Comme pour le prochain sommet sur le climat de Cancún, COP10 a déjà fait l’objet de plusieurs sessions de négociation. Résultat : « On a un texte préparé par le secrétariat de la CDB dans lequel plusieurs phrases sont entre crochets, car les pays n’ont pas trouvé de consensus. L’objectif sera de réussir à enlever tous les crochets », décrypte Sébastien Moncorps. Le protocole sur les ressources génétiques – « Access and benefit sharing » (ABS) – concentre l’essentiel des crochets, au point de conditionner le reste des débats. Et les questions sont nombreuses : « Ne va-t-on parler que de la plante et de l’animal ou aussi des dérivés ? Est ce que la haute mer est concernée, est-ce que c’est rétroactif ? », se demande Christine Sourd.

Quant au plan stratégique, il compte pour l’instant 20 objectifs sur la surpêche, l’arrêt des incitations financières perverses, la lutte contre les espèces invasives, le développement du réseau des espaces protégés… Les passages manquants portent sur les niveaux d’ambition : « Est-ce qu’on élimine complètement la surpêche ou est-ce qu’on fait des efforts tendant vers cela ? », détaille Sébastien Moncorps.
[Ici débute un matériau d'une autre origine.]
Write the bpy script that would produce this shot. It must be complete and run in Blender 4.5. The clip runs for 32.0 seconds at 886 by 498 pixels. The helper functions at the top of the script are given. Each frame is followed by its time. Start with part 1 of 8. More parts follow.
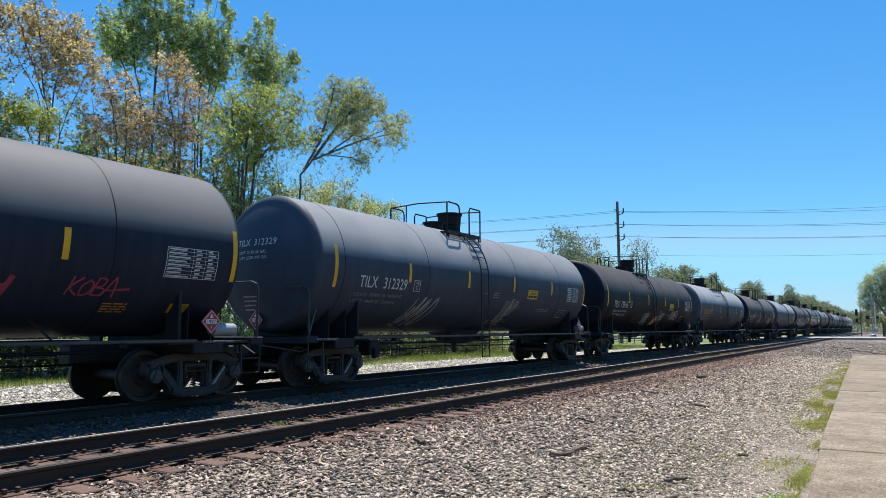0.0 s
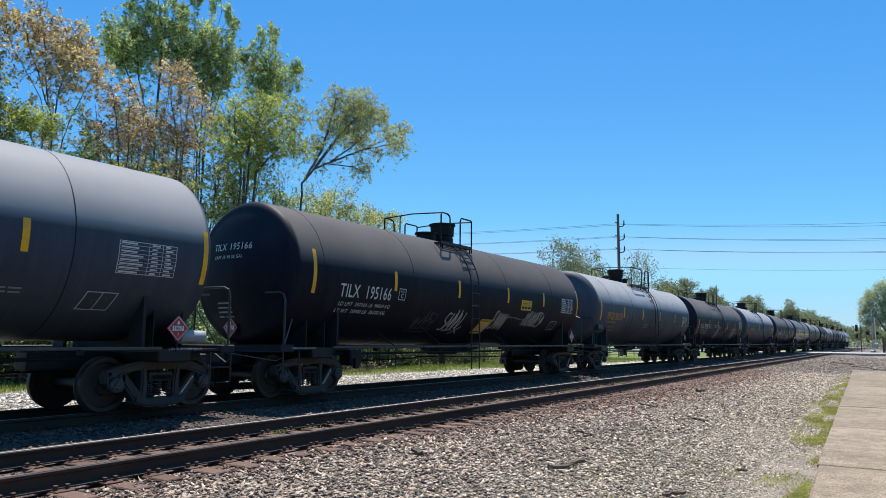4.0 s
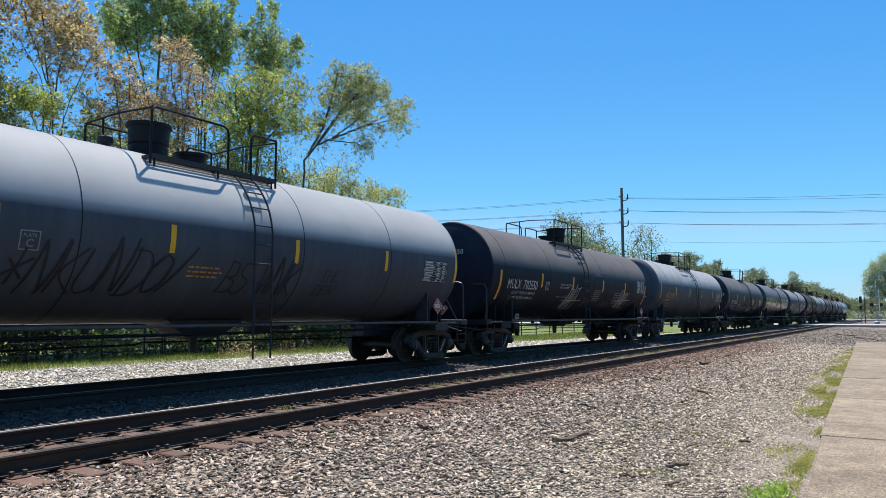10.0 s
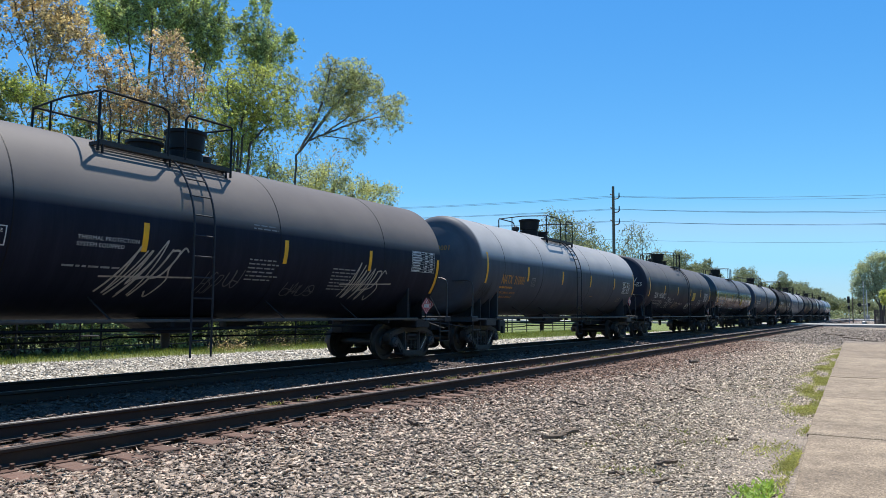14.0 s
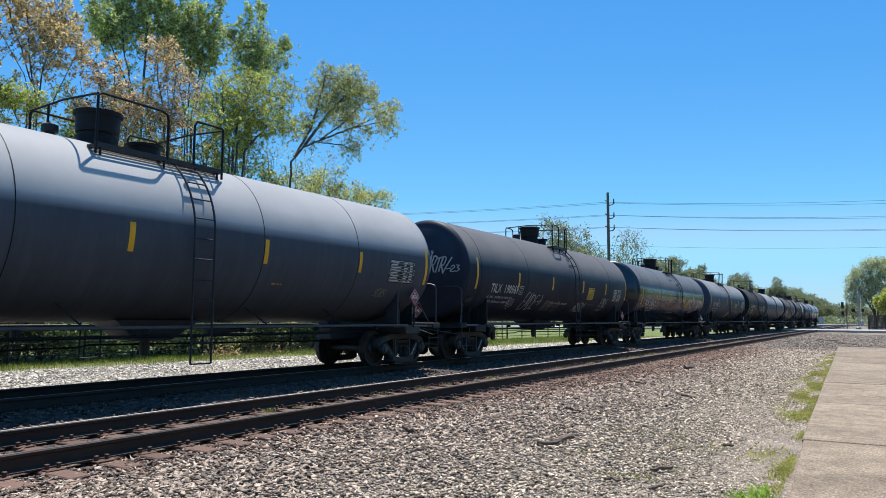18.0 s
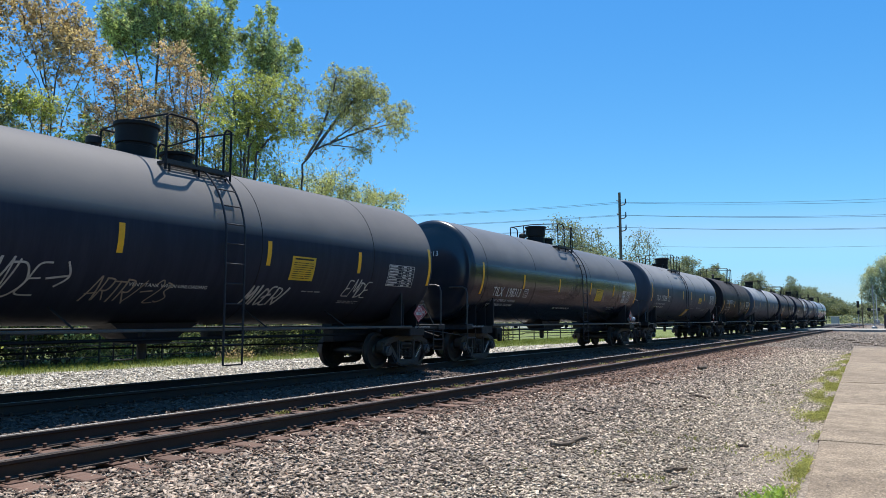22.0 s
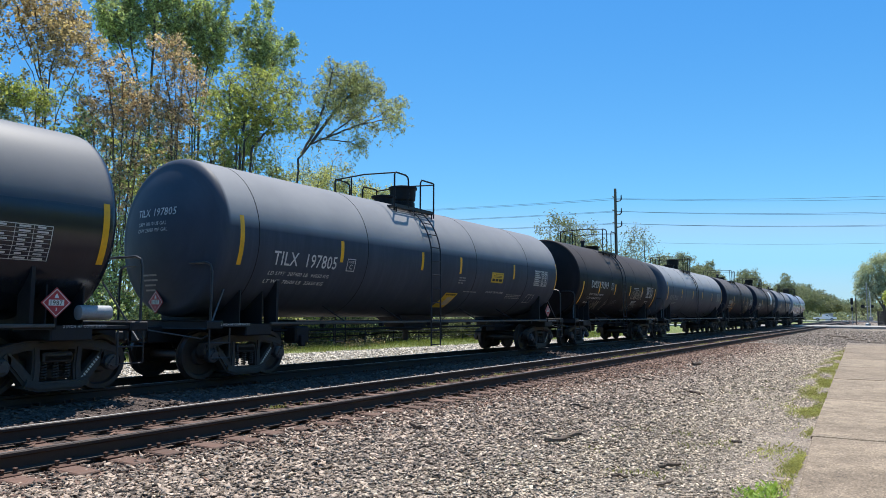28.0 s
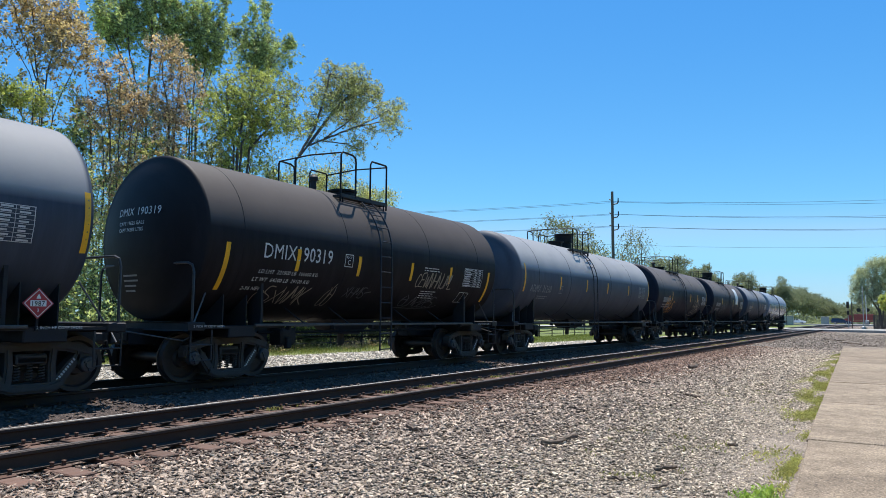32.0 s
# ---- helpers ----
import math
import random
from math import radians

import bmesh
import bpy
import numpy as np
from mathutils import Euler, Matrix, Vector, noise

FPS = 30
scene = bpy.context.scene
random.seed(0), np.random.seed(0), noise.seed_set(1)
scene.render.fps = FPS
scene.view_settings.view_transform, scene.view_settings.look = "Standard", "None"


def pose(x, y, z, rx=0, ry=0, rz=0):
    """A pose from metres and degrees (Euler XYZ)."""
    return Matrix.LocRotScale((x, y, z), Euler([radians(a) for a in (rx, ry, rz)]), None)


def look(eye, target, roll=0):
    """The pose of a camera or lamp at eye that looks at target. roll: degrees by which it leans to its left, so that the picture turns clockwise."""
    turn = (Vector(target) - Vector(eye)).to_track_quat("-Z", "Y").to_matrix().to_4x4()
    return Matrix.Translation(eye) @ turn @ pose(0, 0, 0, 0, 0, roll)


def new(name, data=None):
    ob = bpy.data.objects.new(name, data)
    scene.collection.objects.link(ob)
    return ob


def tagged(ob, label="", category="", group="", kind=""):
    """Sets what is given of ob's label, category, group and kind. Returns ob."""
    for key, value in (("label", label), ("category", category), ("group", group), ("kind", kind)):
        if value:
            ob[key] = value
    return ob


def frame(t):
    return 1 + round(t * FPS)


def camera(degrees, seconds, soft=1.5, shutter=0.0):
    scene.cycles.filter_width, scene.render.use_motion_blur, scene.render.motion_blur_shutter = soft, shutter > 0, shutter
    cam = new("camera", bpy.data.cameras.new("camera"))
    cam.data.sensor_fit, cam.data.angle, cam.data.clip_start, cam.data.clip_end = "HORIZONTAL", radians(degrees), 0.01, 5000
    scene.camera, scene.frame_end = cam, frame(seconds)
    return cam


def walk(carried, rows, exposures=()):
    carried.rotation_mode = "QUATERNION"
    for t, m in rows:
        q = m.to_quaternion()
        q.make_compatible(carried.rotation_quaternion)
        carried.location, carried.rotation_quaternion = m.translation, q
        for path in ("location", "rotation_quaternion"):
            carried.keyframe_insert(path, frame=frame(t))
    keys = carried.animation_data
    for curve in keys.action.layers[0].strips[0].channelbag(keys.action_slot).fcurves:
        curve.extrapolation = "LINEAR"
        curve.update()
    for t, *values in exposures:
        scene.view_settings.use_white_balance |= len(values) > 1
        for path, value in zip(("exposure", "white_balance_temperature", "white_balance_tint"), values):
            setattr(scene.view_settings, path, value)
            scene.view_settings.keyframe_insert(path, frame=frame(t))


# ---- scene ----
cam = camera(63.747, 32.0, 0.4)
EYE = (0.0, 0.0, 1.270)


def aim(yaw, pitch, roll):
    """The camera at EYE, turned left from +x by yaw, up by pitch, leaning by roll."""
    y, p = radians(yaw), radians(pitch)
    d = (math.cos(y) * math.cos(p), math.sin(y) * math.cos(p), math.sin(p))
    return look(EYE, (EYE[0] + d[0], EYE[1] + d[1], EYE[2] + d[2]), roll)


walk(cam, [(t, aim(a, b, c)) for t, a, b, c in (
    (0.0, 32.20, 6.43, -0.24), (0.5, 32.21, 6.45, -0.26), (1.0, 32.29, 6.52, -0.20),
    (1.5, 32.26, 6.62, -0.03), (2.0, 32.22, 6.75, 0.17), (2.5, 32.15, 6.92, 0.32),
    (3.0, 32.06, 7.07, 0.41), (3.5, 32.12, 7.17, 0.46), (5.5, 32.48, 7.52, 0.42),
    (6.0, 32.47, 7.68, 0.46), (6.5, 32.60, 7.80, 0.49), (7.0, 32.67, 7.85, 0.49),
    (7.5, 32.74, 7.83, 0.44), (8.0, 32.88, 7.66, 0.36), (8.5, 32.91, 7.38, 0.26),
    (9.0, 32.86, 6.77, 0.15), (9.5, 32.73, 6.10, 0.04), (10.0, 32.50, 5.30, -0.04),
    (10.5, 32.29, 4.65, -0.06), (11.0, 32.06, 4.32, -0.05), (11.5, 31.85, 4.31, 0.04),
    (12.0, 31.75, 4.49, 0.18), (12.5, 31.67, 4.68, 0.35), (13.0, 31.74, 4.90, 0.44),
    (13.5, 31.78, 5.01, 0.44), (14.0, 31.81, 5.04, 0.40), (14.5, 31.85, 5.08, 0.35),
    (16.5, 31.81, 5.45, 0.20), (17.0, 31.63, 5.49, 0.27), (17.5, 31.50, 5.52, 0.30),
    (18.0, 31.42, 5.54, 0.30), (18.5, 31.45, 5.52, 0.31), (19.0, 31.57, 5.49, 0.36),
    (19.5, 31.72, 5.50, 0.40), (20.0, 31.88, 5.55, 0.38), (20.5, 32.08, 5.62, 0.33),
    (21.0, 32.16, 5.66, 0.23), (21.5, 32.24, 5.68, 0.10), (22.0, 32.34, 5.65, -0.01),
    (22.5, 32.43, 5.56, -0.06), (23.0, 32.62, 5.44, -0.03), (23.5, 32.82, 5.28, 0.03),
    (24.0, 33.01, 5.13, 0.10), (24.5, 33.11, 4.98, 0.19), (25.0, 33.12, 4.92, 0.25),
    (25.5, 32.99, 4.93, 0.28), (27.5, 32.20, 5.20, 0.25), (28.0, 31.99, 5.27, 0.23),
    (28.5, 31.86, 5.33, 0.22), (29.0, 31.76, 5.34, 0.24), (29.5, 31.73, 5.34, 0.27),
    (30.0, 31.77, 5.37, 0.31), (30.5, 31.81, 5.39, 0.36), (31.0, 31.82, 5.46, 0.40),
    (31.5, 31.80, 5.47, 0.43), (32.0, 31.75, 5.45, 0.41),
)])

# how far the train has gone, in metres, time by time
TRAVEL = (
    (0.0, 0.00), (0.5, 2.40), (1.0, 4.79), (1.5, 7.20), (2.0, 9.59), (2.5, 11.96),
    (3.0, 14.35), (3.5, 16.72), (5.5, 26.21), (6.0, 28.57), (6.5, 30.88), (7.0, 33.19),
    (7.5, 35.52), (8.0, 37.83), (8.5, 40.15), (9.0, 42.49), (9.5, 44.83), (10.0, 47.16),
    (10.5, 49.49), (11.0, 51.82), (11.5, 54.15), (12.0, 56.49), (12.5, 58.84), (13.0, 61.19),
    (13.5, 63.53), (14.0, 65.88), (14.5, 68.21), (16.5, 77.58), (17.0, 79.92), (17.5, 82.27),
    (18.0, 84.62), (18.5, 86.98), (19.0, 89.33), (19.5, 91.70), (20.0, 94.05), (20.5, 96.39),
    (21.0, 98.74), (21.5, 101.06), (22.0, 103.34), (22.5, 105.62), (23.0, 107.90), (23.5, 110.20),
    (24.0, 112.53), (24.5, 114.85), (25.0, 117.16), (25.5, 119.46), (27.5, 128.73), (28.0, 131.07),
    (28.5, 133.42), (29.0, 135.77), (29.5, 138.11), (30.0, 140.44), (30.5, 142.76), (31.0, 145.09),
    (31.5, 147.43), (32.0, 149.78),
)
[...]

Qui pèsera dans les négociations ?

Il y a d’abord les hommes. Contrairement à Copenhague, peu de chefs d’Etat sont attendus. Ahmed Djoghlaf sera chargé d’animer la conférence en tant que secrétaire exécutif, avec à ses côtés pour le pays hôte, Ryu Matsumoto, ministre de l’Environnement japonais. Or le Japon n’est pas chaud pour accueillir un Copenhague bis, autrement dit un fiasco. Et surtout, il« veut redorer son blason et faire oublier l’image qu’il a sur certaines espèces emblématiques et sensibles comme la baleine et le thon rouge », note Christine Sourd. Pour Sébastien Moncorps, « le grand bloc qui mène les négociations est le G77 (composé de 130 pays en voie de développement, ndlr) qui a une grosse coordination pour défendre ses positions, aux côtés de pays moteurs comme l’Inde, le Brésil, l’Afrique du Sud… ».

En l’absence notable des Etats-Unis, qui n’ont jamais signé la convention, c’est l’Europe qui mène la danse pour le Nord, avec une position plutôt en pointe sur le fond, « même si l’on n’est pas sûr que les financements suivront pour autant », note Christine Sourd. Mais que veut dire un traité sans les Américains ? « Contrairement au CO2 qui n’a pas de frontière, la dégradation de la biodiversité est plus localisée », rétorque-t-elle. Avant d’ajouter, non sans ironie : « Les Etats-Unis ne rentreront en jeu que lorsque la CDB cadrera avec leur logique économique – comme pour Kyoto et le marché carbone – donc cela ne presse pas ».